Large-N Collective Fields and Holography

TL;DR

This paper develops a collective field theory approach to large-N vector models, proposing it as a complete dual description of higher spin fields in AdS space, and explores its holographic properties and degrees of freedom.

Contribution

It introduces a bilocal collective field framework that captures the dual higher spin theory in AdS, including classical solutions and symmetry properties.

Findings

The collective field decomposes into an infinite set of higher spin fields.

Classical solutions reproduce expected thermodynamic entropy.

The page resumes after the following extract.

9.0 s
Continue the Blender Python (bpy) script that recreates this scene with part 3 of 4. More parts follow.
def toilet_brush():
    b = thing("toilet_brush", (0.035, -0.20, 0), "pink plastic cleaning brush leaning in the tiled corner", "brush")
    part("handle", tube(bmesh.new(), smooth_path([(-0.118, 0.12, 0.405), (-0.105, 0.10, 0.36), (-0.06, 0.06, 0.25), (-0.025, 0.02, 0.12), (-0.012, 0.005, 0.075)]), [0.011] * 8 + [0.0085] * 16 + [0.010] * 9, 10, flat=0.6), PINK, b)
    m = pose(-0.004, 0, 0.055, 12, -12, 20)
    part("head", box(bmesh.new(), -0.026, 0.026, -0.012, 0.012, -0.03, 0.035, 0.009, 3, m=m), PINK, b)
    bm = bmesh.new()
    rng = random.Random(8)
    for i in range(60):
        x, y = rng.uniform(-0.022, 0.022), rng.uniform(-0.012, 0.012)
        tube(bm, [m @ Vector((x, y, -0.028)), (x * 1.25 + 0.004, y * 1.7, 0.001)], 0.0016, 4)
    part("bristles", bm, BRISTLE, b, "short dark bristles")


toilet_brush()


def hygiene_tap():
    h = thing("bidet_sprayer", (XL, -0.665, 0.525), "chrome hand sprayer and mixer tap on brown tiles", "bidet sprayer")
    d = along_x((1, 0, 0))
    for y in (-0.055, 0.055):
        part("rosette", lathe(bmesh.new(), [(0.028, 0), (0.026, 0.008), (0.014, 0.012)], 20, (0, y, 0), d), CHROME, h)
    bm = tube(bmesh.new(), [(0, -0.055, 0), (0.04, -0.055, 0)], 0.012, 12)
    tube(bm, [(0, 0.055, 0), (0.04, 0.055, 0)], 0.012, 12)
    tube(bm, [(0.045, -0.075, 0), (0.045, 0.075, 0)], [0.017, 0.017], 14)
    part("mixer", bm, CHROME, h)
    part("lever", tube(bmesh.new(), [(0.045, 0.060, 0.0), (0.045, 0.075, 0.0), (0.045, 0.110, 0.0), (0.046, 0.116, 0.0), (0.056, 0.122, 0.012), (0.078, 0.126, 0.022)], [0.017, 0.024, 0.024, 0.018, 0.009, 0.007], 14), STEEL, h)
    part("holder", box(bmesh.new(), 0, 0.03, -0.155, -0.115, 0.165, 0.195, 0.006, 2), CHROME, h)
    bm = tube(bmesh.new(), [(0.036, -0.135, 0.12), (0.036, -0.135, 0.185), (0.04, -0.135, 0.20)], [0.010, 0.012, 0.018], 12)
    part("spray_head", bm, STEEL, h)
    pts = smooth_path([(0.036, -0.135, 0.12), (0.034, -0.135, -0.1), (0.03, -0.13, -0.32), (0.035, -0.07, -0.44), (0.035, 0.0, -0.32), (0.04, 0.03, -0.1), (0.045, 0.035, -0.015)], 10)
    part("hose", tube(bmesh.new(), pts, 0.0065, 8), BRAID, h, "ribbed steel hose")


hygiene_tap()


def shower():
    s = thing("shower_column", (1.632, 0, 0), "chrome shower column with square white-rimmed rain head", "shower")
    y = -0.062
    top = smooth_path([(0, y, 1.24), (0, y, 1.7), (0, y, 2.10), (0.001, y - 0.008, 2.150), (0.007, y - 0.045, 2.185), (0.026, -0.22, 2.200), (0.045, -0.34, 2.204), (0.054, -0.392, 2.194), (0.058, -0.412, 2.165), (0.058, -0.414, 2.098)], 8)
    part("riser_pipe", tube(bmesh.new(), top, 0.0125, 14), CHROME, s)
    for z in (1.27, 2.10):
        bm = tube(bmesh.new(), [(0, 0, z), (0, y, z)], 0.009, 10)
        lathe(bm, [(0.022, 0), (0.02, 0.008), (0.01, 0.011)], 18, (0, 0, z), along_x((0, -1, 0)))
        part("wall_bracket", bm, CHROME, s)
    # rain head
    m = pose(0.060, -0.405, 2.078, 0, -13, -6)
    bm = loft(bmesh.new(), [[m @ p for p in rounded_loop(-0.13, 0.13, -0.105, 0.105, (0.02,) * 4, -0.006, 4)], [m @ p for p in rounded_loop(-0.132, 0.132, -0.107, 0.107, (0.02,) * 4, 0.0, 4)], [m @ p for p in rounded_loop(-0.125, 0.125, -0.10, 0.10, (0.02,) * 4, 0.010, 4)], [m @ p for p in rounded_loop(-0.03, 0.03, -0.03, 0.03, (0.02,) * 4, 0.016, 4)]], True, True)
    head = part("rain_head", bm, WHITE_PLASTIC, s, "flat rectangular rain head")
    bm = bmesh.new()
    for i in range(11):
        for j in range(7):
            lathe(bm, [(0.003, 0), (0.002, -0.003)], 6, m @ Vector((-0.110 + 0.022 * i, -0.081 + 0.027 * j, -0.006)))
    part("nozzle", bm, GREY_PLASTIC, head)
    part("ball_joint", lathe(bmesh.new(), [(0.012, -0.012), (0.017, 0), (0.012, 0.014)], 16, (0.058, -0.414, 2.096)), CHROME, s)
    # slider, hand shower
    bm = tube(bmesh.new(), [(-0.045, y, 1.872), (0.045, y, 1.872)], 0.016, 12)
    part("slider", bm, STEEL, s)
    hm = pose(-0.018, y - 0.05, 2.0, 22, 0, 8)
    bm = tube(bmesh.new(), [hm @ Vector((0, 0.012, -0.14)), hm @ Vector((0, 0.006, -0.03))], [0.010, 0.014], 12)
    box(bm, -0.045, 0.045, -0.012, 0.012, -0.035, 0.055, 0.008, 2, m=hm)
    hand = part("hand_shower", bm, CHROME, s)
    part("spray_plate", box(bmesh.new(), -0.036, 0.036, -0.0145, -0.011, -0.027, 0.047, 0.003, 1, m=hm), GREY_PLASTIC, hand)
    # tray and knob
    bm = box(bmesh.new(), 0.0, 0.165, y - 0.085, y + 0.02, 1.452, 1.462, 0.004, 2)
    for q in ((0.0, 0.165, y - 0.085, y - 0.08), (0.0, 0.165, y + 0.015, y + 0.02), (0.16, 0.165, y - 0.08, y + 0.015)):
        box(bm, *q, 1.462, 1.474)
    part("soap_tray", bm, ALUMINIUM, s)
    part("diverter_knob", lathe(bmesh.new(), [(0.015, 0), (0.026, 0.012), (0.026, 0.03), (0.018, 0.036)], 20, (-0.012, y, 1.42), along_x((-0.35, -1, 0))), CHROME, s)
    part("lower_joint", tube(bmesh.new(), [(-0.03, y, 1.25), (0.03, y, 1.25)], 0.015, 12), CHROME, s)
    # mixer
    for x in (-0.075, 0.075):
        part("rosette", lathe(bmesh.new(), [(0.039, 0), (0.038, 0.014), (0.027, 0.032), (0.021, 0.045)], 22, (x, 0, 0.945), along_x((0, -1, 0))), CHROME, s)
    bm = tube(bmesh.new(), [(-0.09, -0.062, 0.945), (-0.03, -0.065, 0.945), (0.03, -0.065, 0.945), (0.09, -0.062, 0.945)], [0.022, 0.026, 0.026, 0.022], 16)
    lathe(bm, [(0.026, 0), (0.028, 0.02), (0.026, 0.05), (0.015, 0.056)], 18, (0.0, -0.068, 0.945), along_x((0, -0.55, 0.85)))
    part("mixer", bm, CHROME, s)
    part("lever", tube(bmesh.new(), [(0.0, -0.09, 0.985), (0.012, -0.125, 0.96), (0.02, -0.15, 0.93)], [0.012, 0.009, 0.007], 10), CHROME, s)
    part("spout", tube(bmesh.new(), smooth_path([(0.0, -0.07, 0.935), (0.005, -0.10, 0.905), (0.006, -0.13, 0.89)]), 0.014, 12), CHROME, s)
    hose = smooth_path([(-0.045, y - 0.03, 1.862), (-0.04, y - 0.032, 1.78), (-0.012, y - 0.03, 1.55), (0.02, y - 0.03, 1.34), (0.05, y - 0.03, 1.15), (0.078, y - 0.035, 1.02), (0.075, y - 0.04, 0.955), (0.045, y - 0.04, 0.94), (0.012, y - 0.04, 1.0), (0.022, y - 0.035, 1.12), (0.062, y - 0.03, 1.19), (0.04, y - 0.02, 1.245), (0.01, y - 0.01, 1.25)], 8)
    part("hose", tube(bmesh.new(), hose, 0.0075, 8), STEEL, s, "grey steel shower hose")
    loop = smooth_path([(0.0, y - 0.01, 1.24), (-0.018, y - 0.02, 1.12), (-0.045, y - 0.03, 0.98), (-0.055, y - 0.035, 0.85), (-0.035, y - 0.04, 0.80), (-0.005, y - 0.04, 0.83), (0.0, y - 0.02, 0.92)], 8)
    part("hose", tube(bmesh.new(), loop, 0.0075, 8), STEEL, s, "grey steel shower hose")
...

The theory exhibits proper isometry transformations and suggests a nonlocal map for conformal symmetries.

Abstract

We propose that the euclidean bilocal collective field theory of critical large-N vector models provides a complete definition of the proposed dual theory of higher spin fields in anti de-Sitter spaces. We show how this bilocal field can be decomposed into an infinite number of even spin fields in one more dimension. The collective field has a nontrivial classical solution which leads to a O(N) thermodynamic entropy characteristic of the lower dimensional theory, as required by general considerations of holography. A subtle cancellation of the entropy coming from the bulk fields in one higher dimension with O(1) contributions from the classical solution ensures that the subleading terms in thermodynamic quantities are of the expected form. While the spin components of the collective field transform properly under dilatational, translational and rotational isometries of $AdS$, special conformal transformations mix fields of different spins indicating a need for a nonlocal map between the two sets of fields. We discuss the nature of the propagating degrees of freedom through a hamiltonian form of collective field theory and argue that nonsinglet states which are present in an euclidean version are related to nontrivial backgrounds.